Prompt.
Pick out each line containing the string "noise" and copy it.

Information shown.
◇ ◇ ◇
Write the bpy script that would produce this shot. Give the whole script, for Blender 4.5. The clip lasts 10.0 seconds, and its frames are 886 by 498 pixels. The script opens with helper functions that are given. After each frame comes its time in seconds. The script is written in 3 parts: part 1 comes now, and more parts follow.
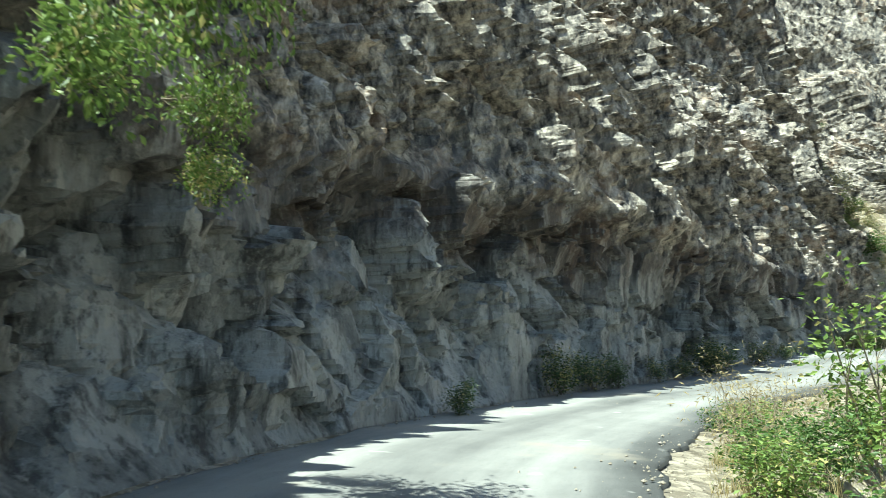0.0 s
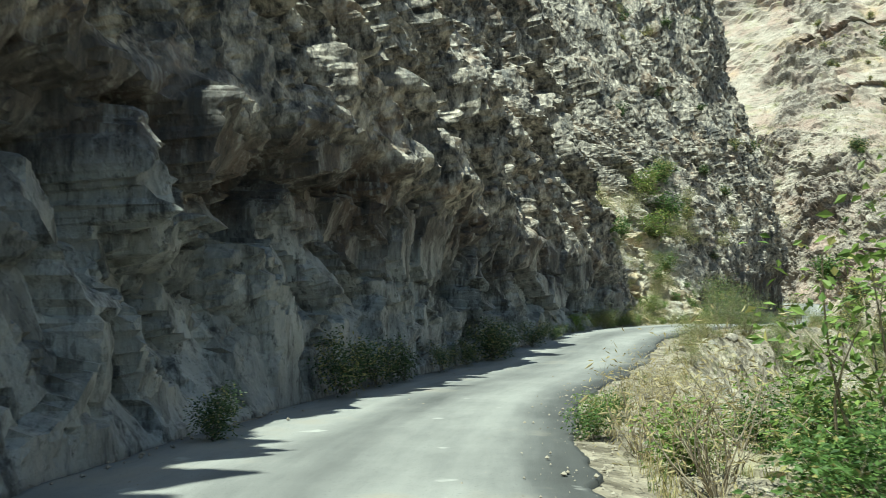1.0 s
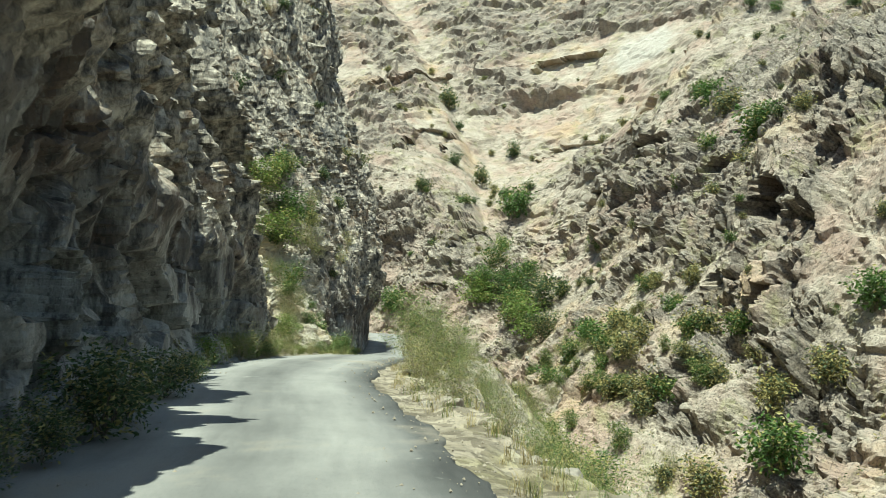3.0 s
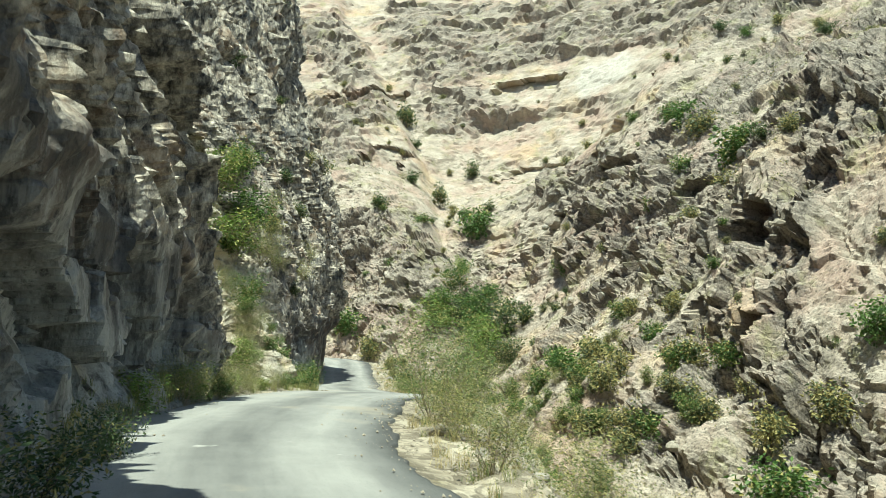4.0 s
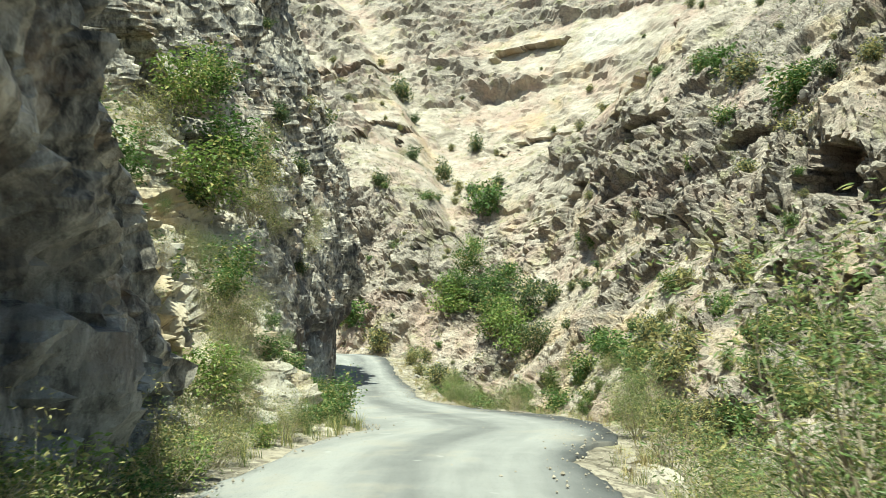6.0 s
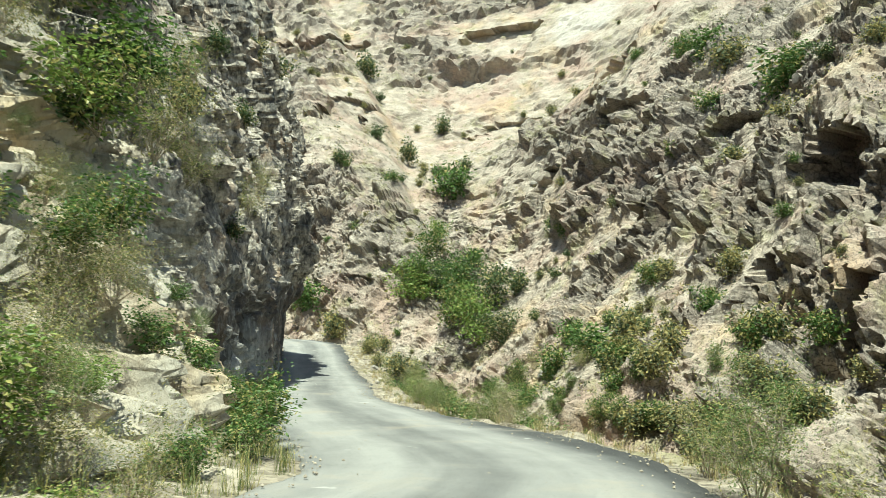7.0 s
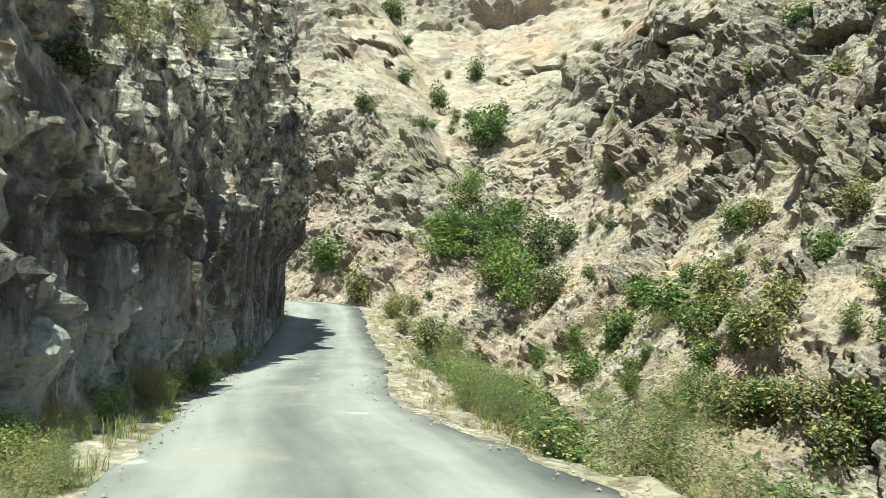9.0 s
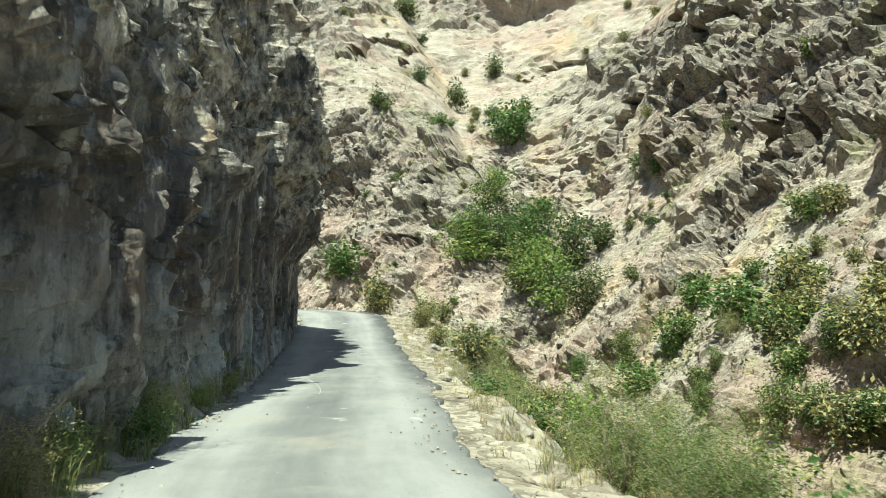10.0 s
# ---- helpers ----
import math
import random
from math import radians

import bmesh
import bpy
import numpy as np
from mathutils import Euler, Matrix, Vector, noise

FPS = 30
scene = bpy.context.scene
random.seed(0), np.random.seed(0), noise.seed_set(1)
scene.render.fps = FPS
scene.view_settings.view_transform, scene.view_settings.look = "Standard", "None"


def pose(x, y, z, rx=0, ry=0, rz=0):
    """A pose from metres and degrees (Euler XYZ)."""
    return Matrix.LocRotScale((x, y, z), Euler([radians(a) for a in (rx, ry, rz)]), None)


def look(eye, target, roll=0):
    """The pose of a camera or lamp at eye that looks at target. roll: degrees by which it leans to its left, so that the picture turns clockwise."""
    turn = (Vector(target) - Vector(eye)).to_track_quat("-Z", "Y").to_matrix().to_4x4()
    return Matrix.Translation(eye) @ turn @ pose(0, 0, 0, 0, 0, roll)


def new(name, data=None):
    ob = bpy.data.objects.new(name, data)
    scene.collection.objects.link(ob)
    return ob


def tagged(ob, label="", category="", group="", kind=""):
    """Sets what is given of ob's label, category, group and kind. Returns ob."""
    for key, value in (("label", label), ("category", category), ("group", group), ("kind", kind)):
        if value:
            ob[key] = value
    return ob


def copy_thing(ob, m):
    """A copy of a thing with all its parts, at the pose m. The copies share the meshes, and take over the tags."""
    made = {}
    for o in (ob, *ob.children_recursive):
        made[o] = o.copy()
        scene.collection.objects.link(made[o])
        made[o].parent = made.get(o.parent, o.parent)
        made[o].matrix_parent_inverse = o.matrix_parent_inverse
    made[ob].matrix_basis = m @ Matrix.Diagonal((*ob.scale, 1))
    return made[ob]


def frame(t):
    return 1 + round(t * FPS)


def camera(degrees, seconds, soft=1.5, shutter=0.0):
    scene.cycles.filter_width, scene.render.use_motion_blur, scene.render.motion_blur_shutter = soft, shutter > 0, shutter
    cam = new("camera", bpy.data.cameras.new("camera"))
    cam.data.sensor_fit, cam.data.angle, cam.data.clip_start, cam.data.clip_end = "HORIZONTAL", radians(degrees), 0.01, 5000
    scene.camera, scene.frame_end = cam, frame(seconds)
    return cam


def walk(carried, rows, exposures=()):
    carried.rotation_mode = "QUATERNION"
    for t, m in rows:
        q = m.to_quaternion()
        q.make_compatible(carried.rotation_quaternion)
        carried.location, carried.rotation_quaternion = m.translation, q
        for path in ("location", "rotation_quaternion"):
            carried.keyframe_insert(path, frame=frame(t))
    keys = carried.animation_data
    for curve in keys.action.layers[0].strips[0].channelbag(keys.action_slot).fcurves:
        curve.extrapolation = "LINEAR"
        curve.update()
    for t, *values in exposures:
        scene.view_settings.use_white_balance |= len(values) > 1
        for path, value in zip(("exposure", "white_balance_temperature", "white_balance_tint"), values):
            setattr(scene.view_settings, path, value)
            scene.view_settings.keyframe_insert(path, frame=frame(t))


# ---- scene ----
◇ ◇ ◇
Response to the exercise.
from mathutils import Euler, Matrix, Vector, noise
random.seed(0), np.random.seed(0), noise.seed_set(1)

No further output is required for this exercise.